New York Governor Edwin Morgan’s widely reprinted proclamation about the holiday reflected that the previous year “is numbered among the dark periods of history, and its sorrowful records are graven on many hearthstones.” But this was nonetheless a time for giving thanks, he wrote, because “the precious blood shed in the cause of our country will hallow and strengthen our love and our reverence for it and its institutions…. Our Government and institutions placed in jeopardy have brought us to a more just appreciation of their value.”
The next year Lincoln got ahead of the state proclamations. On July 15, he declared a national day of Thanksgiving, and the relief in his proclamation was almost palpable. After two years of disasters, the Union army was finally winning. Bloody, yes; battered, yes; but winning. At Gettysburg in early July, Union troops had sent Confederates reeling back southward. Then, on July 4, Vicksburg had finally fallen to U.S. Grant’s army.
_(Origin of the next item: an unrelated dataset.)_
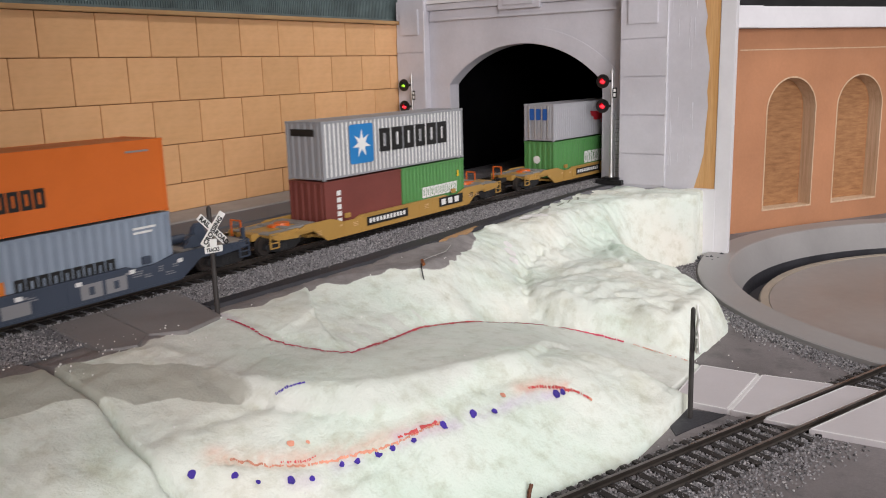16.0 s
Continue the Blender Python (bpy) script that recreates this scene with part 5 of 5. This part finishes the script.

The military tide was turning.
President Lincoln set Thursday, August 6, 1863, for the national day of Thanksgiving. On that day, ministers across the country listed the signal victories of the U.S. Army and Navy in the past year and reassured their congregations that it was only a matter of time until the United States government put down the Southern rebellion. Their predictions acknowledged the dead and reinforced the idea that their sacrifice had not been in vain.
In October 1863, President Lincoln declared a second national day of Thanksgiving. In the past year, he declared, the nation had been blessed.
In the midst of a civil war of unequaled magnitude and severity, he wrote, Americans had maintained their laws and their institutions and had kept foreign countries from meddling with their nation. They had paid for the war as they went, refusing to permit the destruction to cripple the economy. Instead, as they funded the war, they had also advanced farming, industry, mining, and shipping. Immigrants had poured into the country to replace men lost on the battlefield, and the economy was booming.
And Lincoln had recently promised that the government would end slavery once and for all. The country, he predicted, “with a large increase of freedom,” would survive, stronger and more prosperous than ever. The president invited Americans “in every part of the United States, and also those who are at sea, and those who are sojourning in foreign lands” to observe the last Thursday of November as a day of Thanksgiving.
In 1863, November’s last Thursday fell on the 26th. On November 19, Lincoln delivered an address at the dedication of a national cemetery at Gettysburg, Pennsylvania. He reached back to the Declaration of Independence for the principles on which he called for Americans to rebuild the severed nation:
”Four score and seven years ago our fathers brought forth on this continent, a new nation, conceived in Liberty, and dedicated to the proposition that all men are created equal.”
Lincoln urged the crowd to take up the torch those who fought at Gettysburg had laid down. He called for them to “highly resolve that these dead shall not have died in vain—that this nation, under God, shall have a new birth of freedom—and that government of the people, by the people, for the people, shall not perish from the earth.”
The following year, Lincoln proclaimed another day of Thanksgiving, this time congratulating Americans that God had favored them not only with immigration but also with the emancipation of formerly enslaved people. “Moreover,” Lincoln wrote, “He has been pleased to animate and inspire our minds and hearts with fortitude, courage, and resolution sufficient for the great trial of civil war into which we have been brought by our adherence as a nation to the cause of freedom and humanity, and to afford to us reasonable hopes of an ultimate and happy deliverance from all our dangers and afflictions.”
In 1861, Americans went to war to keep a cabal from taking control of the government and turning it into an oligarchy. The fight against that rebellion seemed at first to be too much for the nation to survive. But Americans rallied and threw their hearts into the cause on the battlefields even as they continued to work on the home front for a government that defended democracy and equality before the law. And they won.